Le moine doit prendre en pitié l'homme qui n'est apaisé ni dans son corps ni dans ses paroles ni dans son esprit, en pensant : "Il vit à présent dans le monde humain mais contribuera d'ici peu au peuplement de l'un des huit grands enfers ou des seizes enfers dominants." Car la pitié favorise la disparition de la réticence.

Si les trois conduites (corporelle, verbale et mentale) de l'ennemi sont apaisés, le moine se remémorera celle qu'il veut. Il n'est pas difficile de cultiver la bienveillance à l'égard d'un tel homme.
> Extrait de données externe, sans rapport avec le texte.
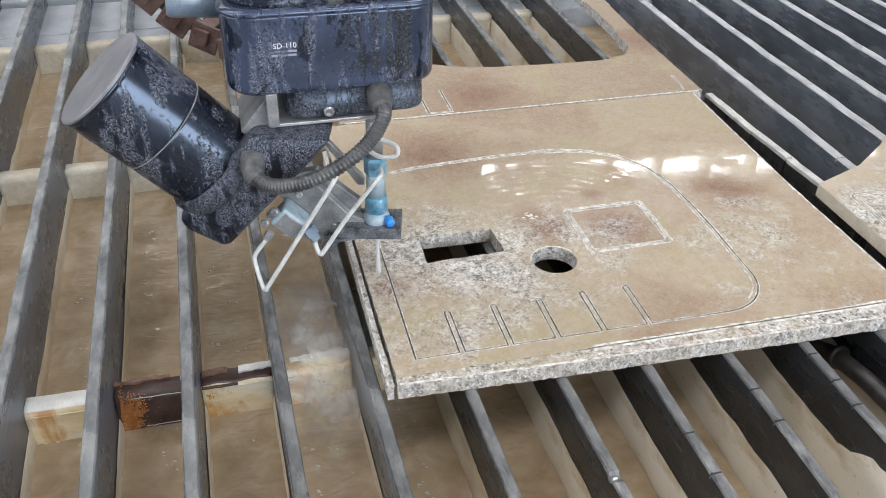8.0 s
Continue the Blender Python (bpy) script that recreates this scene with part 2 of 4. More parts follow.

Mais si la répugnance se manifeste encore en dépit de tous ces efforts, le moine s'exhortera comme suit :

"Qu'un ennemi te fasse du mal cela dépend de lui. Pourquoi nuirais-tu aussi à ton esprit qui ne dépend pas de lui? Tu as quitté les proches qui t'avaient beaucoup aidé, bien qu'ils pleurassent, et tu ne quitterais pas la colère, cet ennemi qui te fait tant de mal? La colère détruit les fondements de tes disciplines, tu la nourris cependant. Comment peut-on être aussi sot? Tu t'irrites qu'un autre commette des actions impures, mais tu lui ressemble quand tu cherches à en commettre aussi! Un autre te mécontente et cherche à t'irriter, vas-tu le combler d'aise en t'irritant? Tu lui feras peut-être du mal avec ta colère, mais c'est toi qui subis à présent le désagrément de ta propre colère. La voie de la colère est pernicieuse et tes ennemis l'empruntent mais pourquoi les suivre et te mettre en colère toi aussi?  Ton ennemi se rend désagréable parce qu'il est irrité. Chasse l'irritation! Pourquoi te faire du mal sans raison? Les choses ne durent qu'un instant : les ensembles qui t'ont fâché ont cessé. Contre qui vas-tu t'irriter à présent? A qui ton ennemi pourrait-il faire du mal si tu n'existais pas? Tu es la cause de ton propre malheur. Pourquoi t'irriter contre un autre?"